START Data section

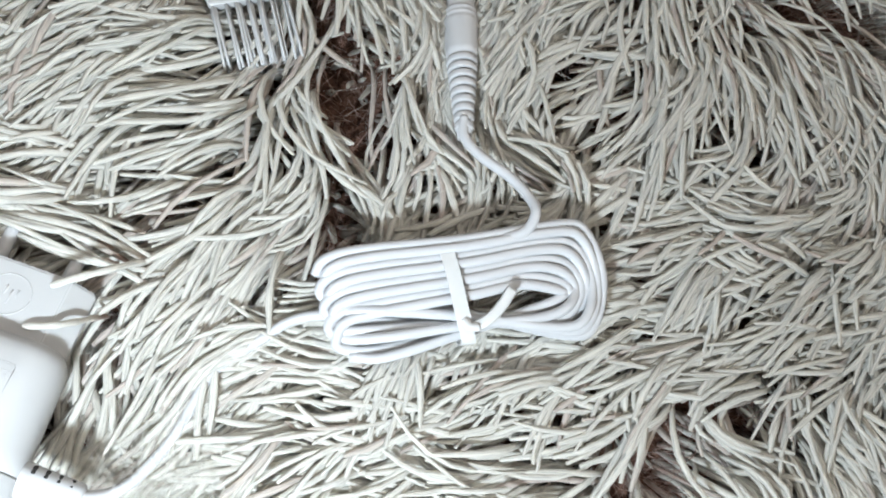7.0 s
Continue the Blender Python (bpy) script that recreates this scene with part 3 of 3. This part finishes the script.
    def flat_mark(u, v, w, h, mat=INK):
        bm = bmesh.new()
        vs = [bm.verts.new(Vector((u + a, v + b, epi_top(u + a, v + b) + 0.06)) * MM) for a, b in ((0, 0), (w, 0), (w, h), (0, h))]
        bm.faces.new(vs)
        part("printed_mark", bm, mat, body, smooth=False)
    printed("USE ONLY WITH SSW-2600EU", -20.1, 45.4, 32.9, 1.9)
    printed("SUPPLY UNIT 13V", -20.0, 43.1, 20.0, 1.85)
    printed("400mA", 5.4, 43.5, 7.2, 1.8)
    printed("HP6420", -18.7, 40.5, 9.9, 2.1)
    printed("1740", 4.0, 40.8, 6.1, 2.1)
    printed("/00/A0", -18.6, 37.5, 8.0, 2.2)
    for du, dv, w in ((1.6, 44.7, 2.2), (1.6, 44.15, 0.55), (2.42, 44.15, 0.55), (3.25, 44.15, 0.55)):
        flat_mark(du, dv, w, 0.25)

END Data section

The listing above must be printed again exactly, minus its pictures.

■ **Reply to the exercise**:
7.0 s
Continue the Blender Python (bpy) script that recreates this scene with part 3 of 3. This part finishes the script.
    def flat_mark(u, v, w, h, mat=INK):
        bm = bmesh.new()
        vs = [bm.verts.new(Vector((u + a, v + b, epi_top(u + a, v + b) + 0.06)) * MM) for a, b in ((0, 0), (w, 0), (w, h), (0, h))]
        bm.faces.new(vs)
        part("printed_mark", bm, mat, body, smooth=False)
    printed("USE ONLY WITH SSW-2600EU", -20.1, 45.4, 32.9, 1.9)
    printed("SUPPLY UNIT 13V", -20.0, 43.1, 20.0, 1.85)
    printed("400mA", 5.4, 43.5, 7.2, 1.8)
    printed("HP6420", -18.7, 40.5, 9.9, 2.1)
    printed("1740", 4.0, 40.8, 6.1, 2.1)
    printed("/00/A0", -18.6, 37.5, 8.0, 2.2)
    for du, dv, w in ((1.6, 44.7, 2.2), (1.6, 44.15, 0.55), (2.42, 44.15, 0.55), (3.25, 44.15, 0.55)):
        flat_mark(du, dv, w, 0.25)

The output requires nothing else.